Its my guess that the good folks at Birds Royd would sell you one. You could probably save a good deal on delivery if you picked up the machine yourself. We brought a CNC router from them last year for making the F1 in Schools cars and I picked it up in my Suzuki Jimny, a tight fit but it just slipped into place. Its a good machine.
 
Bob
Thread: Milling on Myford
07/07/2009 13:41:41
Hi Ruaidhrí
 
Try this for starters,
 
Set the block of FCMS true across the lathe and approximately at centre height. Make sure all is secure. A strip of normal A4 typing paper between the vice and the work often improves grip on the work..
 
Set your 1/2" cutter in the collet. Make sure your drawbar is in place and that there is daylight between the backface of the closing nut and the body of the Autolock. Nip it up tight, but no need to flog it tight with a hammer!
 
Set the cross slide so the work is between you and the cutter, then advance the carriage until the cutter will take between 1/16" and 3/32" cut.
 
Now lock off the carriage. Disengage the leadscrew drive and engage the claspnut (If you have a handwheel on your leadscrew you can use the to apply subsequent cuts, very useful. Also use the nut that pinches down on the bed to lock things up while you are milling.
 
Set your lathe to bottom speed direct drive ( not backgear).
 
Put your safety glasses on, check the spindle is clear to revolve and start up the lathe.
 
Cautiously advance the work towards the revolving cutter. Listen and watch progress carefully. As long as the noise sounds ok and the swarf is coming off cleanly carry on until the entire cutter clears the work leaving a shallow slot in the steel.
 
The swarf should be bright and shiny, not blue. If the swarf is coming off blue then stop at once.

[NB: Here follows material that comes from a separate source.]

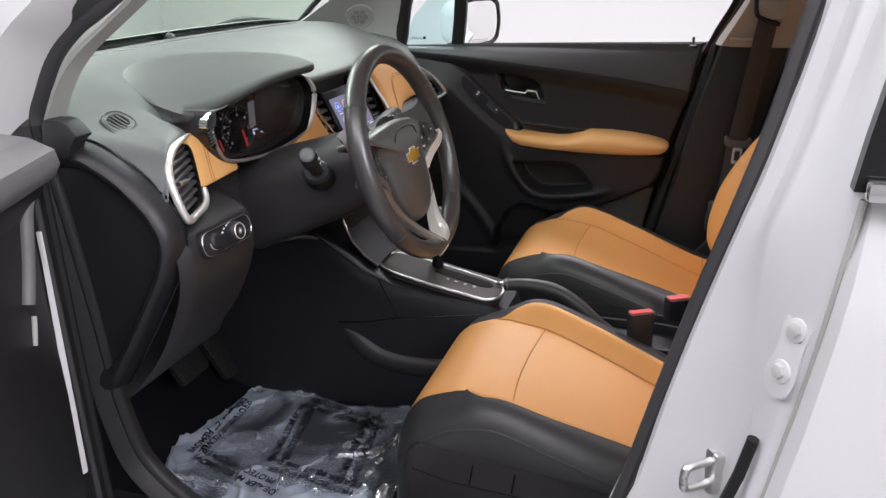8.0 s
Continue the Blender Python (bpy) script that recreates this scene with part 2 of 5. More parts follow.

You will neeed to reduce the speed of the cutter.
 
I am aware that these shallow cuts are unkind to the corners of the teeth on your cutter, but the poor rigidity of the set up means that you cannot drive the cutters hard. As others have pointed out, a small chamfer on the corners of your cutter will greatly increase its life especially if you are using it for facing work.
 
As you gain experience you can experiment with different speeds and feeds, but remember, the speeds and feeds quoted by cutter manufacturers are for industrial production on massively rigid machines and that these figures maximise the rate of metal removal at the expense of tool life (After all, they are trying to sell cutters!)
 
Your rippa should be OK for this job, but I would choose a four flute end mill as I don't need to plunge it into the work. You won't cut an accurate half inch slot this way. If you want to do this then start with a smaller diameter cutter in the middle of the slot. Then when the slot is almost to full depth machine first one side and then the other to dimension. Remember always to advance the work towards the cutter tooth.
 
You mention woodworking, just think about the rules for feeding a router around a piece of wood, its the same for milling. Trying things the other way (Climb milling) is not suitable for the type of setup you describe.
 
Bob
Thread: Bridgeport miller
19/06/2009 08:01:05
Thanks for the information.
 
I agree with the use of rollers to move machines. My drive is about 1 in 3 down hill and using a system of rollers, packing and wedges I was able to safely move my Smart and Brown Model A down the drive and into the workshop. The important thing was to position the wedges so that when the lathe started to roll it would run up the wedges, once wedged a second pair of wedges could be positioned a few inched down hill and then the lathe eased off the holding pair of wedges using a crowbar. No hairy moments and the lathe in place in an afternoon.
 
Bob
18/06/2009 13:14:09
Hi all
 
How much headroom in required to run a Bridgeport milling machine? I would like to put one in my garage workshop but am concerned there would not be enough clearance above the machine. I am especially worried about being able to remove the drawbar without having to dismantle the machine too much.